S’il dit douter de la version de l’allergie, Alexeï Navalny exclut d’avoir été empoisonné par les gardiens de la prison, selon lui « encore plus choqués » par son apparence. Mais il n’exclut pas que quelqu’un se soit introduit dans sa cellule lorsque les détenus ne s’y trouvaient pas et appelle à examiner les images de vidéosurveillance.
L’entourage de ce blogueur anticorruption s’était immédiatement inquiété du mal « bizarre » de M. Navalny, intervenu au lendemain d’une manifestation marquée par près de 1.400 arrestations, du jamais vu depuis le retour de Vladimir Poutine au Kremlin en 2012.
Après avoir pu lui rendre visite dans l’établissement hospitalier moscovite où il avait été admis, son avocate Olga Mikhaïlova a assuré lundi aux journalistes que l’opposant avait été « empoisonné« .

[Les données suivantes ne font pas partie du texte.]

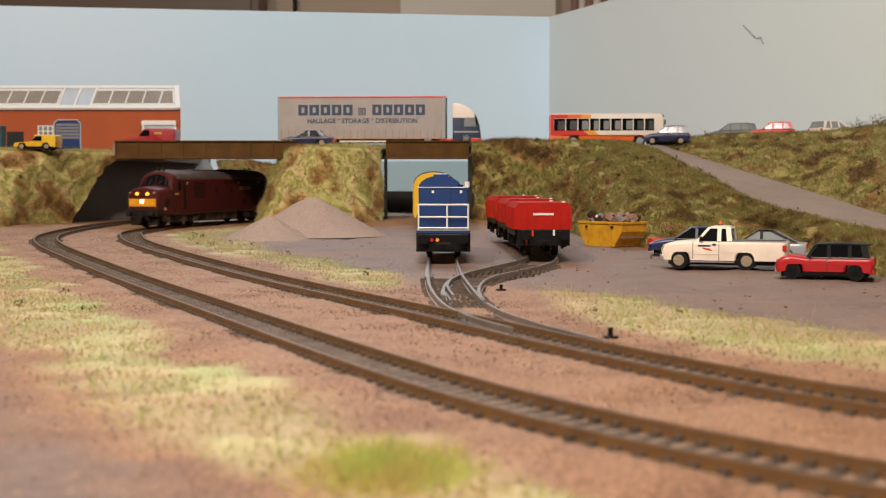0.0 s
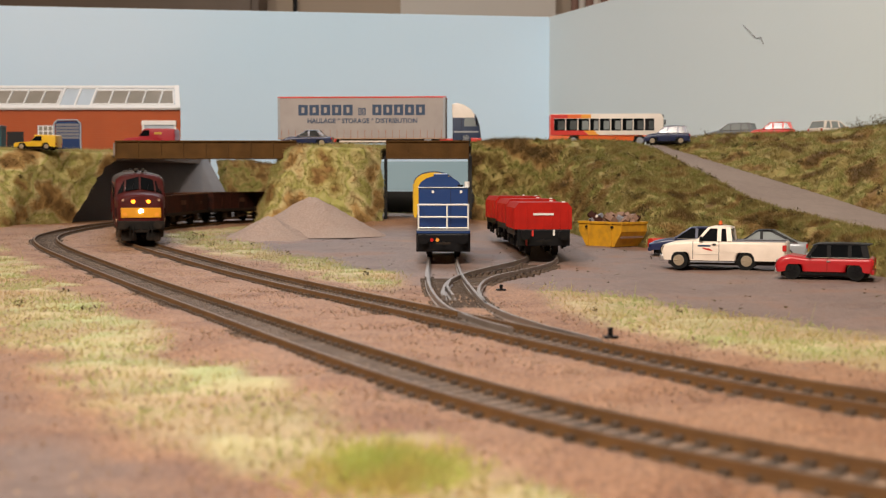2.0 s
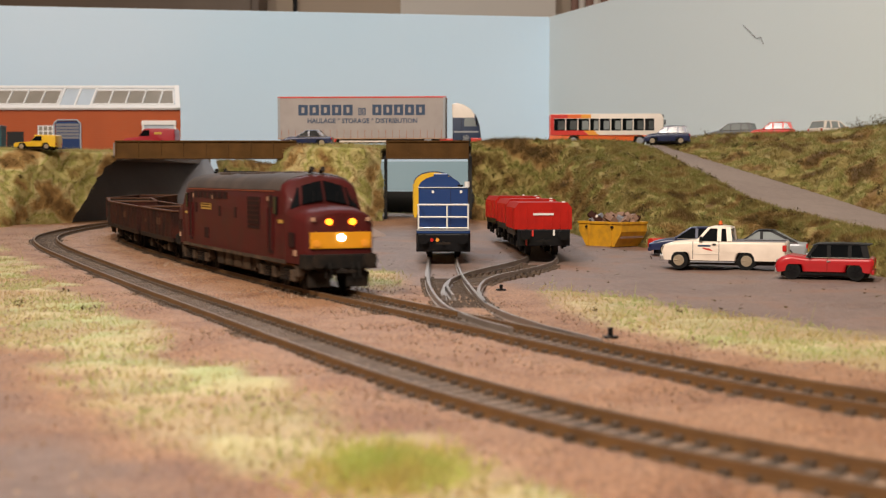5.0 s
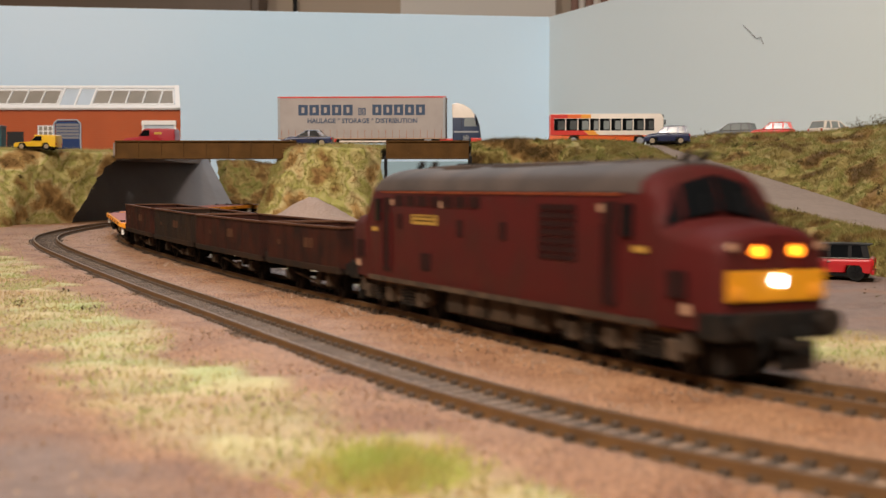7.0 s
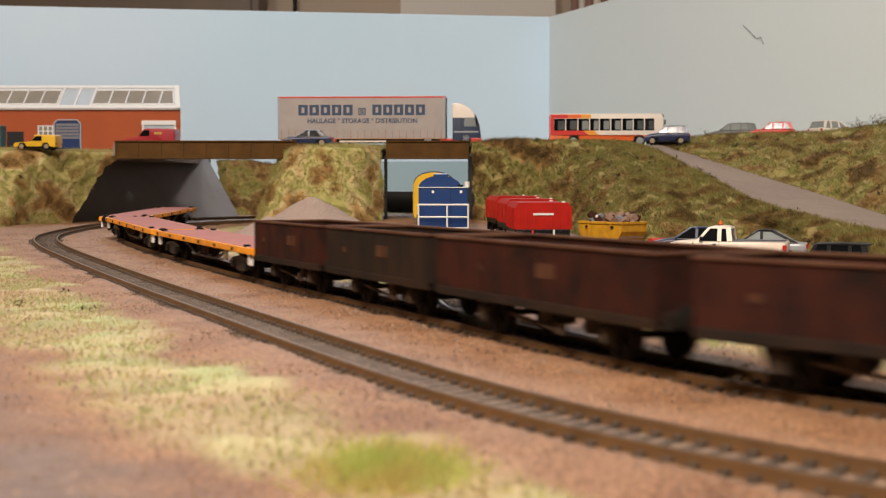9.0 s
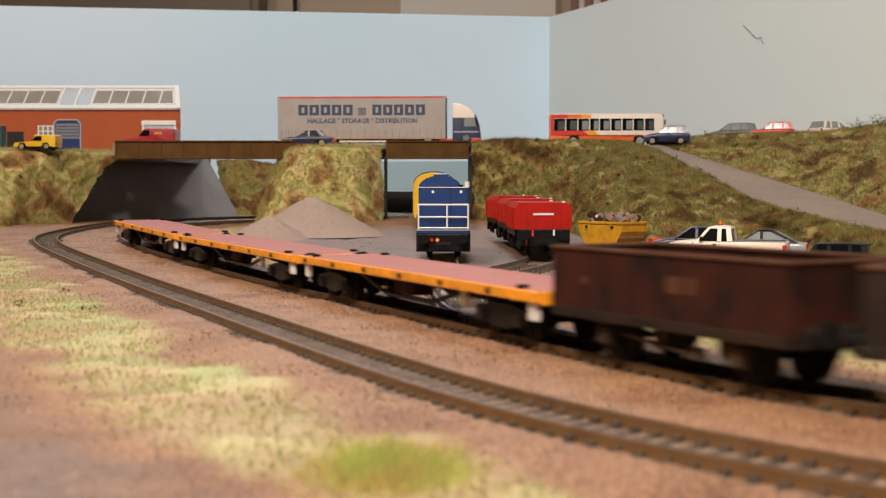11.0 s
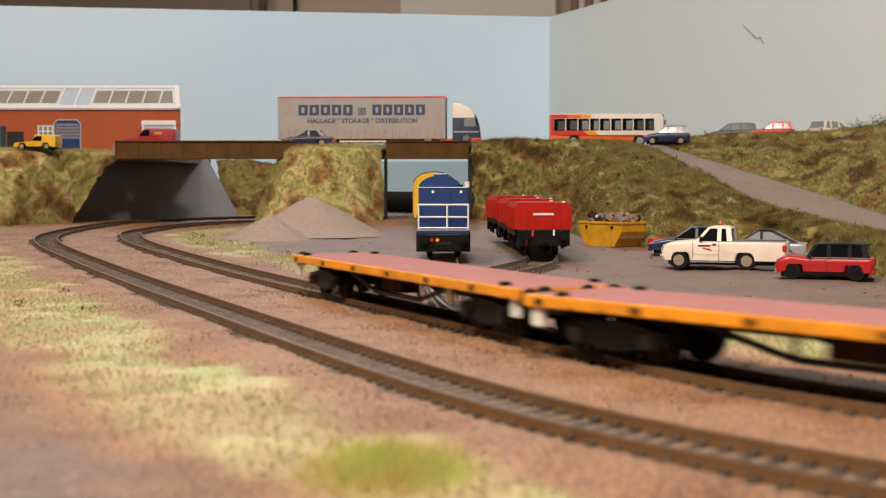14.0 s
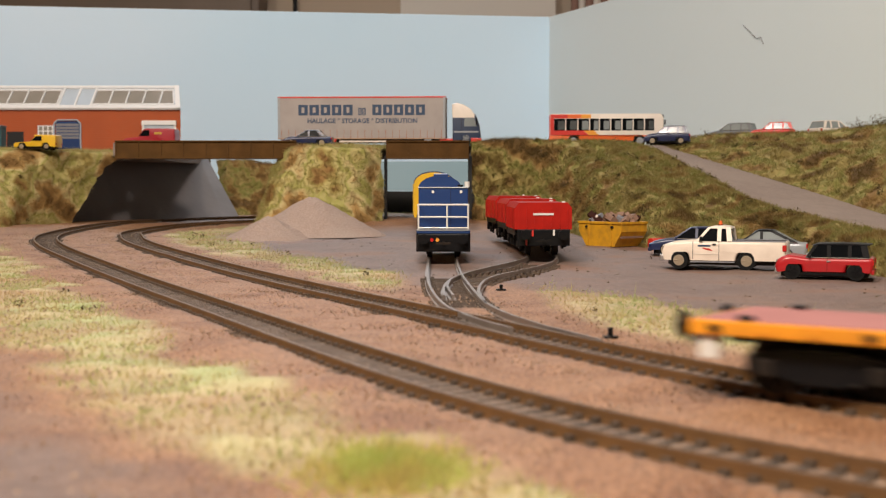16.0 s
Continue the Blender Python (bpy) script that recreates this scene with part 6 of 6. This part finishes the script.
def tank_vehicle():
    y = 0.806
    t = thing("blue_works_wagon", (0.0002, y, float(rise(0.76))), 90, "blue works wagon with white handrails and a round tank", "railway wagon")
    # +x points away from the viewer
    W = 0.0152
    body = part("body", bx(-0.0480, 0.050, -W + 0.0004, W - 0.0004, 0.0180, 0.0420, 0.0008), "blue_paint", t, "blue panelled body")
    part("body_seam", bx(-0.0483, -0.0478, -0.0046, -0.0042, 0.0185, 0.0418), "navy_paint", body)
    part("cornice", bx(-0.0486, 0.0505, -W + 0.0001, W - 0.0001, 0.0416, 0.0422, 0.0002), "silver_paint", body)
    for yy in (0.0062, -0.0105):
        part("catch", bx(-0.0484, -0.0478, yy - 0.0007, yy + 0.0007, 0.0386, 0.0402), "sign_white", body)
    bm = bmesh.new()
    n = 14
    arc_ = [(0.0125 * math.cos(math.pi * i / n) + 0.002, 0.0415 + 0.0072 * math.sin(math.pi * i / n)) for i in range(n + 1)]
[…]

Anastasia Vassilieva, une ophtalmologue qui avait traité M. Navalny lorsqu’il avait été aspergé d’antiseptique en 2017, a affirmé que l’opposant allait mieux mais s’est inquiétée du fait qu’il était déjà renvoyé en prison sans être « totalement rétabli« .
Elena Sibikina, le médecin-chef de l’hôpital ayant examiné M. Navalny, a déclaré que la vie ou la santé de l’opposant n’était pas menacée, refusant de donner plus de précisions au nom du secret médical.
Au moment de son transfert à l’hôpital, Alexeï Navalny souffrait notamment d’un gonflement des paupières et il a de multiples abcès sur le cou, le dos, le torse et les coudes.
Interrogée par la chaîne de télévision indépendante Dojd, Mme Vassilieva a dit avoir récupéré le T-shirt de l’opposant ainsi que des cheveux qui feront l’objet d’une « expertise indépendante« .
Cette affaire intervient à un moment où les autorités semblent déterminées à tuer dans l’oeuf toute contestation liée aux élections locales du 8 septembre, auxquelles la plupart des figures de l’opposition moscovite ont été empêchées de participer.
Un rassemblement non autorisé devant la mairie de Moscou à l’appel de ces opposants s’est soldé samedi par près de 1.400 arrestations, selon OVD-Info, une ONG spécialisée dans le suivi des manifestations. Il s’agit, selon elle, du plus grand nombre d’interpellations depuis le mouvement de protestation de 2012 contre le retour au Kremlin de Vladimir Poutine.
Les Etats-Unis et l’Union européenne ont condamné ces arrestations, dénonçant l’usage « disproportionné de la force » contre les manifestants. La France, où M. Poutine doit se rendre le 19 août à l’invitation d’Emmanuel Macron, s’est dite « profondément préoccupée » et a appelé à « la libération rapide » des personnes arrêtées, dont Alexeï Navalny.
Mercredi, trois jours avant ce rassemblement, Alexeï Navalny avait été renvoyé en prison pour des infractions aux « règles des manifestations« .
Quant aux opposants dont la candidature avait été rejetée, parmi lesquels se trouvent plusieurs alliés de M. Navalny, ils avaient tous été la cible de perquisitions et convoqués la semaine dernière par la police. Trois d’entre eux, Ilia Iachine, Ivan Jdanov et Konstantin Iankauskas ont été condamnés lundi respectivement à 10, 15 et 7 jours de prison.
L’opposition dénonce depuis plusieurs semaines le rejet des candidatures indépendantes en vue des élections locales, qui s’annoncent difficiles pour les candidats soutenant le pouvoir dans un contexte de grogne sociale.
Les candidats indépendants étaient censés obtenir les signatures d’au moins 3% des membres du corps électoral dans la circonscription où ils se présentaient. Mais la commission électorale a rejeté la candidature de toutes les figures de l’opposition ayant franchi cet obstacle, arguant d’irrégularités dans la collecte de leurs signatures.